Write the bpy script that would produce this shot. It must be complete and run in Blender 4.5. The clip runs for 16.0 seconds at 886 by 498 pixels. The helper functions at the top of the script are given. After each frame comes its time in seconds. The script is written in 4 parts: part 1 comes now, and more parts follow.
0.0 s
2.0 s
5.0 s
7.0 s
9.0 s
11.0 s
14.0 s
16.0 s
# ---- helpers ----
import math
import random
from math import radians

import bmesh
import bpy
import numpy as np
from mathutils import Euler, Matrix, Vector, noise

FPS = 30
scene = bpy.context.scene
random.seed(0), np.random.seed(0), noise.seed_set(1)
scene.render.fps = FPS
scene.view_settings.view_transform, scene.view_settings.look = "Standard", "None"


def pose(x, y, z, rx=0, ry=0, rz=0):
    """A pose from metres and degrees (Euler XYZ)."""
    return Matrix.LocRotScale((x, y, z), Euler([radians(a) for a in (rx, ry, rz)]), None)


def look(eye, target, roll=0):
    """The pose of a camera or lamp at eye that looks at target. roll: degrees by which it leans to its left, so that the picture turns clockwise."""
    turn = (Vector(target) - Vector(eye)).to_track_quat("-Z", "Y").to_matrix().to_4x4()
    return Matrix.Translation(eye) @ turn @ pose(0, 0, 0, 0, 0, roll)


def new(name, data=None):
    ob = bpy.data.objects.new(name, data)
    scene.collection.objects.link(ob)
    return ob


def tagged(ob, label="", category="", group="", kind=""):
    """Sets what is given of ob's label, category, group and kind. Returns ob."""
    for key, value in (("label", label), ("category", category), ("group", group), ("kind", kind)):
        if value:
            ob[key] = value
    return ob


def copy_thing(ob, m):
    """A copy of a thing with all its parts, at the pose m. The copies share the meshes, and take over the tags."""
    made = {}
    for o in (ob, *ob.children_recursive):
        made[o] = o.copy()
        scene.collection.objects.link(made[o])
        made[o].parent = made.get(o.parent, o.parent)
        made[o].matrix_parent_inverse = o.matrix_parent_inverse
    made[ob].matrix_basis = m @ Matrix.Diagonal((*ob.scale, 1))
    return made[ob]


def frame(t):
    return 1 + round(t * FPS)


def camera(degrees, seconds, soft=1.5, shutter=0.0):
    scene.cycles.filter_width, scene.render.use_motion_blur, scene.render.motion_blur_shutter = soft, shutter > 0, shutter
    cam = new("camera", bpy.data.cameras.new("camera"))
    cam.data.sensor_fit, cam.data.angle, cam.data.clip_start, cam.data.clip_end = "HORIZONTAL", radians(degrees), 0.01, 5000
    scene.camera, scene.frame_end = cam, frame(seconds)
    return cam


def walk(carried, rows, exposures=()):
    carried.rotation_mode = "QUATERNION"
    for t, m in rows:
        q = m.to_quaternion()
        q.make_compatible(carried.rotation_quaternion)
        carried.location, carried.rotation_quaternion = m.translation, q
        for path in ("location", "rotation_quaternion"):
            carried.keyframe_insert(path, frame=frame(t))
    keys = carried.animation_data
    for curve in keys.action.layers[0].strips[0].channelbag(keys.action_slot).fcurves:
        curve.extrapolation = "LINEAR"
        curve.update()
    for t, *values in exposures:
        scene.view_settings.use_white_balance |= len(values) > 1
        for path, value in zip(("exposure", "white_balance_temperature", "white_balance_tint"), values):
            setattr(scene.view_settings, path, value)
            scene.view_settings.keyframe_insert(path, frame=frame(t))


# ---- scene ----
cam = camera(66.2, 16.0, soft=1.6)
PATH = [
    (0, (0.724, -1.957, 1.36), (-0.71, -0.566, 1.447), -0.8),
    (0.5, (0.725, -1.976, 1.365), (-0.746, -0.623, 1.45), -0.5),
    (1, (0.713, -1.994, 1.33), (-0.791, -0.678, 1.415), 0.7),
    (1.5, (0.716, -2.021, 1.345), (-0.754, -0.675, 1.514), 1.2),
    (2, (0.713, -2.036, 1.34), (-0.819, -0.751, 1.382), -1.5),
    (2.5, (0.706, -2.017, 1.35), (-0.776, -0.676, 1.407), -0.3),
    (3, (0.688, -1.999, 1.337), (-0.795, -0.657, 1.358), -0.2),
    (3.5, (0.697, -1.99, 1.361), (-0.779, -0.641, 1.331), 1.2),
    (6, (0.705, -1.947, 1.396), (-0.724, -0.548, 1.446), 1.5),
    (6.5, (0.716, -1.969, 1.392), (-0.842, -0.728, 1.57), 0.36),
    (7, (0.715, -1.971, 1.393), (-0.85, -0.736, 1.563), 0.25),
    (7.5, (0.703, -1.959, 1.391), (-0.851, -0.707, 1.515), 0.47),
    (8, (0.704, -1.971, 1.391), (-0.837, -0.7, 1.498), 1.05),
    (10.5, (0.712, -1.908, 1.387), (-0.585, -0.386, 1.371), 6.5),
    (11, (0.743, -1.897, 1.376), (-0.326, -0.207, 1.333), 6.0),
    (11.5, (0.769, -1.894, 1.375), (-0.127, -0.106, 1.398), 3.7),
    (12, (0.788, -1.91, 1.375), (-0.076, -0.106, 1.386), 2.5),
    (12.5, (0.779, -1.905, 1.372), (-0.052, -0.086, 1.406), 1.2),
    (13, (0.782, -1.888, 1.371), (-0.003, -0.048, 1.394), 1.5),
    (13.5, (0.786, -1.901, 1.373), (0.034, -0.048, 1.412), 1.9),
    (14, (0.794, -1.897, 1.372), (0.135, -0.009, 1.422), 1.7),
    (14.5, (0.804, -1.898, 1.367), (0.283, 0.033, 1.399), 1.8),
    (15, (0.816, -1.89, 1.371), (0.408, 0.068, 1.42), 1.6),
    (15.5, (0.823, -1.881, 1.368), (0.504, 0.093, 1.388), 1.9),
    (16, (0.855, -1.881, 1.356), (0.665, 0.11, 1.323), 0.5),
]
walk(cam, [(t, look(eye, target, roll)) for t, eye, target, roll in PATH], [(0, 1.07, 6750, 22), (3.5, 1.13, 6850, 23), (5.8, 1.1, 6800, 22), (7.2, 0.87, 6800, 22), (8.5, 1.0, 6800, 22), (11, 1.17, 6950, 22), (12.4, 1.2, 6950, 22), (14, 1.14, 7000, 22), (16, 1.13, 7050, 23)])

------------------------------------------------

Copy out the whole listing, exactly as written.

Solution for this problem
Write the bpy script that would produce this shot. It must be complete and run in Blender 4.5. The clip runs for 16.0 seconds at 886 by 498 pixels. The helper functions at the top of the script are given. After each frame comes its time in seconds. The script is written in 4 parts: part 1 comes now, and more parts follow.
0.0 s
2.0 s
5.0 s
7.0 s
9.0 s
11.0 s
14.0 s
16.0 s
# ---- helpers ----
import math
import random
from math import radians

import bmesh
import bpy
import numpy as np
from mathutils import Euler, Matrix, Vector, noise

FPS = 30
scene = bpy.context.scene
random.seed(0), np.random.seed(0), noise.seed_set(1)
scene.render.fps = FPS
scene.view_settings.view_transform, scene.view_settings.look = "Standard", "None"


def pose(x, y, z, rx=0, ry=0, rz=0):
    """A pose from metres and degrees (Euler XYZ)."""
    return Matrix.LocRotScale((x, y, z), Euler([radians(a) for a in (rx, ry, rz)]), None)


def look(eye, target, roll=0):
    """The pose of a camera or lamp at eye that looks at target. roll: degrees by which it leans to its left, so that the picture turns clockwise."""
    turn = (Vector(target) - Vector(eye)).to_track_quat("-Z", "Y").to_matrix().to_4x4()
    return Matrix.Translation(eye) @ turn @ pose(0, 0, 0, 0, 0, roll)


def new(name, data=None):
    ob = bpy.data.objects.new(name, data)
    scene.collection.objects.link(ob)
    return ob


def tagged(ob, label="", category="", group="", kind=""):
    """Sets what is given of ob's label, category, group and kind. Returns ob."""
    for key, value in (("label", label), ("category", category), ("group", group), ("kind", kind)):
        if value:
            ob[key] = value
    return ob


def copy_thing(ob, m):
    """A copy of a thing with all its parts, at the pose m. The copies share the meshes, and take over the tags."""
    made = {}
    for o in (ob, *ob.children_recursive):
        made[o] = o.copy()
        scene.collection.objects.link(made[o])
        made[o].parent = made.get(o.parent, o.parent)
        made[o].matrix_parent_inverse = o.matrix_parent_inverse
    made[ob].matrix_basis = m @ Matrix.Diagonal((*ob.scale, 1))
    return made[ob]


def frame(t):
    return 1 + round(t * FPS)


def camera(degrees, seconds, soft=1.5, shutter=0.0):
    scene.cycles.filter_width, scene.render.use_motion_blur, scene.render.motion_blur_shutter = soft, shutter > 0, shutter
    cam = new("camera", bpy.data.cameras.new("camera"))
    cam.data.sensor_fit, cam.data.angle, cam.data.clip_start, cam.data.clip_end = "HORIZONTAL", radians(degrees), 0.01, 5000
    scene.camera, scene.frame_end = cam, frame(seconds)
    return cam


def walk(carried, rows, exposures=()):
    carried.rotation_mode = "QUATERNION"
    for t, m in rows:
        q = m.to_quaternion()
        q.make_compatible(carried.rotation_quaternion)
        carried.location, carried.rotation_quaternion = m.translation, q
        for path in ("location", "rotation_quaternion"):
            carried.keyframe_insert(path, frame=frame(t))
    keys = carried.animation_data
    for curve in keys.action.layers[0].strips[0].channelbag(keys.action_slot).fcurves:
        curve.extrapolation = "LINEAR"
        curve.update()
    for t, *values in exposures:
        scene.view_settings.use_white_balance |= len(values) > 1
        for path, value in zip(("exposure", "white_balance_temperature", "white_balance_tint"), values):
            setattr(scene.view_settings, path, value)
            scene.view_settings.keyframe_insert(path, frame=frame(t))


# ---- scene ----
cam = camera(66.2, 16.0, soft=1.6)
PATH = [
    (0, (0.724, -1.957, 1.36), (-0.71, -0.566, 1.447), -0.8),
    (0.5, (0.725, -1.976, 1.365), (-0.746, -0.623, 1.45), -0.5),
    (1, (0.713, -1.994, 1.33), (-0.791, -0.678, 1.415), 0.7),
    (1.5, (0.716, -2.021, 1.345), (-0.754, -0.675, 1.514), 1.2),
    (2, (0.713, -2.036, 1.34), (-0.819, -0.751, 1.382), -1.5),
    (2.5, (0.706, -2.017, 1.35), (-0.776, -0.676, 1.407), -0.3),
    (3, (0.688, -1.999, 1.337), (-0.795, -0.657, 1.358), -0.2),
    (3.5, (0.697, -1.99, 1.361), (-0.779, -0.641, 1.331), 1.2),
    (6, (0.705, -1.947, 1.396), (-0.724, -0.548, 1.446), 1.5),
    (6.5, (0.716, -1.969, 1.392), (-0.842, -0.728, 1.57), 0.36),
    (7, (0.715, -1.971, 1.393), (-0.85, -0.736, 1.563), 0.25),
    (7.5, (0.703, -1.959, 1.391), (-0.851, -0.707, 1.515), 0.47),
    (8, (0.704, -1.971, 1.391), (-0.837, -0.7, 1.498), 1.05),
    (10.5, (0.712, -1.908, 1.387), (-0.585, -0.386, 1.371), 6.5),
    (11, (0.743, -1.897, 1.376), (-0.326, -0.207, 1.333), 6.0),
    (11.5, (0.769, -1.894, 1.375), (-0.127, -0.106, 1.398), 3.7),
    (12, (0.788, -1.91, 1.375), (-0.076, -0.106, 1.386), 2.5),
    (12.5, (0.779, -1.905, 1.372), (-0.052, -0.086, 1.406), 1.2),
    (13, (0.782, -1.888, 1.371), (-0.003, -0.048, 1.394), 1.5),
    (13.5, (0.786, -1.901, 1.373), (0.034, -0.048, 1.412), 1.9),
    (14, (0.794, -1.897, 1.372), (0.135, -0.009, 1.422), 1.7),
    (14.5, (0.804, -1.898, 1.367), (0.283, 0.033, 1.399), 1.8),
    (15, (0.816, -1.89, 1.371), (0.408, 0.068, 1.42), 1.6),
    (15.5, (0.823, -1.881, 1.368), (0.504, 0.093, 1.388), 1.9),
    (16, (0.855, -1.881, 1.356), (0.665, 0.11, 1.323), 0.5),
]
walk(cam, [(t, look(eye, target, roll)) for t, eye, target, roll in PATH], [(0, 1.07, 6750, 22), (3.5, 1.13, 6850, 23), (5.8, 1.1, 6800, 22), (7.2, 0.87, 6800, 22), (8.5, 1.0, 6800, 22), (11, 1.17, 6950, 22), (12.4, 1.2, 6950, 22), (14, 1.14, 7000, 22), (16, 1.13, 7050, 23)])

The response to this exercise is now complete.